(Entries taken from a collection)
━━━━━━━━━━━━━━━━

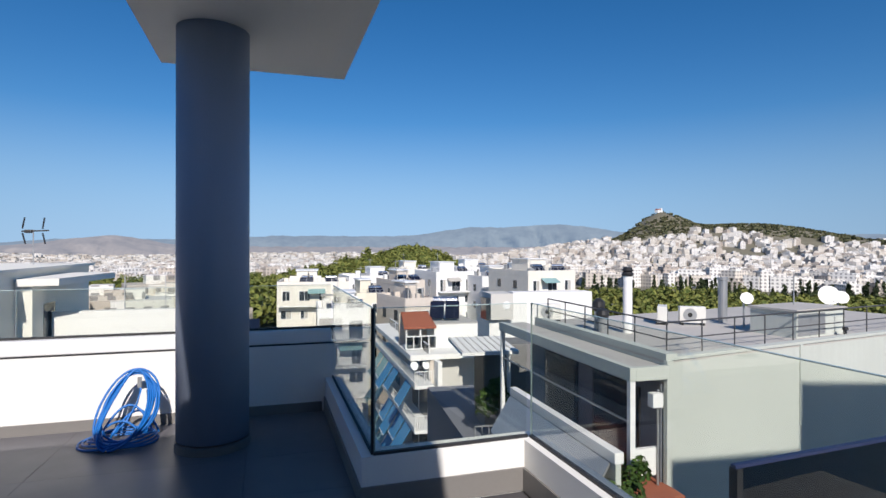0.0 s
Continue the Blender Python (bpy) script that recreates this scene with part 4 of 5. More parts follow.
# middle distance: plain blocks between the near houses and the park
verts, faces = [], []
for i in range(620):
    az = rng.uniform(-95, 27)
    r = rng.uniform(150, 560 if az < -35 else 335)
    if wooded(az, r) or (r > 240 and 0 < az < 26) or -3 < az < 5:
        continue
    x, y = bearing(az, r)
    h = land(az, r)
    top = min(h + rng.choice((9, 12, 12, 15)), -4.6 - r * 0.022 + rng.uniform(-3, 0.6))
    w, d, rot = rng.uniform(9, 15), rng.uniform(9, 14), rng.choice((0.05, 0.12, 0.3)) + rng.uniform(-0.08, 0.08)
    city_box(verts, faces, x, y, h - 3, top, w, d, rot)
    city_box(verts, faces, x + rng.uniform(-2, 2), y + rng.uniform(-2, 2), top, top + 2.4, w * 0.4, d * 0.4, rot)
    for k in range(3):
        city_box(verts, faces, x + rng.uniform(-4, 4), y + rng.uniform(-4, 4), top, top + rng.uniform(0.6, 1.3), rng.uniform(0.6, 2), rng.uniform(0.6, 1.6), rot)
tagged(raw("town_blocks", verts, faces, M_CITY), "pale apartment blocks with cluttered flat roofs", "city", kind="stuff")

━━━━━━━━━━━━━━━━

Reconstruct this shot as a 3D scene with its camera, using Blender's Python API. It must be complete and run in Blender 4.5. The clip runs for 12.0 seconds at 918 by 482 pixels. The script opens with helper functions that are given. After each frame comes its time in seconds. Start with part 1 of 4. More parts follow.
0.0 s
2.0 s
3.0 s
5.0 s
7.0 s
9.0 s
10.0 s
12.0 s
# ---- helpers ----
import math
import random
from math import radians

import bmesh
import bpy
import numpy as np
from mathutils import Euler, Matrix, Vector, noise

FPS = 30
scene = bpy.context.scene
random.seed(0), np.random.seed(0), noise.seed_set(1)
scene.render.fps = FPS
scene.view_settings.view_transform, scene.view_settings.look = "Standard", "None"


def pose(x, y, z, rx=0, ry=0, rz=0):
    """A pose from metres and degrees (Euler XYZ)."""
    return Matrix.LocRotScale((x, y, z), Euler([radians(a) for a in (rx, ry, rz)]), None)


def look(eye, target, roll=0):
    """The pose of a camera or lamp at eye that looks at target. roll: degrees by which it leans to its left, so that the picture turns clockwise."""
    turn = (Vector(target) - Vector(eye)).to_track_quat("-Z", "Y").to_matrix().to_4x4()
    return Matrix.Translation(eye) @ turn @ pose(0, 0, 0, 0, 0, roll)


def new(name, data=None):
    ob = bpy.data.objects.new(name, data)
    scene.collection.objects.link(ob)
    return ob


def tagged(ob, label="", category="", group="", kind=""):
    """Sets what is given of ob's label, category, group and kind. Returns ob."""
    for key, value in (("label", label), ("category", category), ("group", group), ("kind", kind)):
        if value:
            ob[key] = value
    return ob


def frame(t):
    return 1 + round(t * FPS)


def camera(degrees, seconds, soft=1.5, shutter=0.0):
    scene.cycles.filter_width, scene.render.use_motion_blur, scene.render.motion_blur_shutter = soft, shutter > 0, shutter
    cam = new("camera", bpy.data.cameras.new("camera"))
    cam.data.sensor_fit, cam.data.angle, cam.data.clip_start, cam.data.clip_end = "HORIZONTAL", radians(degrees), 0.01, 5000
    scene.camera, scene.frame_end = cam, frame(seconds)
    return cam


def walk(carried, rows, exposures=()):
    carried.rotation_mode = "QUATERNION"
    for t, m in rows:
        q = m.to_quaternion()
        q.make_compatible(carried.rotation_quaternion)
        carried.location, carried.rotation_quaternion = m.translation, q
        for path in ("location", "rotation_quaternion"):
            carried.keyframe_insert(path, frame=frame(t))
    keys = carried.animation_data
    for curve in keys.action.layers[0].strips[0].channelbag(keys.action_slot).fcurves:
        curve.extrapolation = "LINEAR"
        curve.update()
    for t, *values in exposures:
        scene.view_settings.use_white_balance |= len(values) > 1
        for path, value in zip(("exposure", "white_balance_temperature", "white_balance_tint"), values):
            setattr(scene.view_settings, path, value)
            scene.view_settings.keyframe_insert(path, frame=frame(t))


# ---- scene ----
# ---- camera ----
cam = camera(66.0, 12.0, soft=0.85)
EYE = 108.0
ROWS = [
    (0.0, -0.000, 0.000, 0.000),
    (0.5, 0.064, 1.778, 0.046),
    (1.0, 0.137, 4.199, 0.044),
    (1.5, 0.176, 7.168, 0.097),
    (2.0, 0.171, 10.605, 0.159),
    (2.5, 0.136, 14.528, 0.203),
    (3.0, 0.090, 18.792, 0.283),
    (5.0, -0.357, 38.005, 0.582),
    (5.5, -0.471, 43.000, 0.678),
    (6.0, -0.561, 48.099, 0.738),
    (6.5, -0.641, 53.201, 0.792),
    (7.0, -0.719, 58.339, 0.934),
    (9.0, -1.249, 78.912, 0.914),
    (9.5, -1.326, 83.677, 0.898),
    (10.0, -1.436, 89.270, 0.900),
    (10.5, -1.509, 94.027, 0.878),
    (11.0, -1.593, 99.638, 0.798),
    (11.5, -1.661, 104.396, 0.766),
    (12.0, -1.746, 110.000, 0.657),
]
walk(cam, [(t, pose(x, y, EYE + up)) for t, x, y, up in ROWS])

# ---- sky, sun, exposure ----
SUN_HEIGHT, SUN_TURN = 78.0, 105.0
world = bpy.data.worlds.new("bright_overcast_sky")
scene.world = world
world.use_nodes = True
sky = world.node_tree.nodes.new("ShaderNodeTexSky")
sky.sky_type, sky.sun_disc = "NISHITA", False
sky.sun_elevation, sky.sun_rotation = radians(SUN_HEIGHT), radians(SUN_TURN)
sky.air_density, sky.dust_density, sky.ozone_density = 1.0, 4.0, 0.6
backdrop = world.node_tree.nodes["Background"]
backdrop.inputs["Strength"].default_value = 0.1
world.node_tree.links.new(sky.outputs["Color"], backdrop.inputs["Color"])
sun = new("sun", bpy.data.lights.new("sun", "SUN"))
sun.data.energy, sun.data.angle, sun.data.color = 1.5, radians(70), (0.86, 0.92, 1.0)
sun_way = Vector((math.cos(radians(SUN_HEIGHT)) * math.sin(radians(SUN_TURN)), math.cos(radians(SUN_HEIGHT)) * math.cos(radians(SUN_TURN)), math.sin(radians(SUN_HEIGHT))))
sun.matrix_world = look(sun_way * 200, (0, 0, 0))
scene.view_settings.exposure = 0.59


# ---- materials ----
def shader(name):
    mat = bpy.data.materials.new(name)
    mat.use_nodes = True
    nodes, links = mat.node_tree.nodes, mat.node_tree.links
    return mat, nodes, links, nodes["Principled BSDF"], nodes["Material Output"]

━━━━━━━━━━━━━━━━

■ Given task ■
Beginning with the line that contains "Reconstruct this shot" and ending with the line that contains "from math import radians", repeat exactly those lines and no others.

■ Task output ■
Reconstruct this shot as a 3D scene with its camera, using Blender's Python API. It must be complete and run in Blender 4.5. The clip runs for 12.0 seconds at 918 by 482 pixels. The script opens with helper functions that are given. After each frame comes its time in seconds. Start with part 1 of 4. More parts follow.
0.0 s
2.0 s
3.0 s
5.0 s
7.0 s
9.0 s
10.0 s
12.0 s
# ---- helpers ----
import math
import random
from math import radians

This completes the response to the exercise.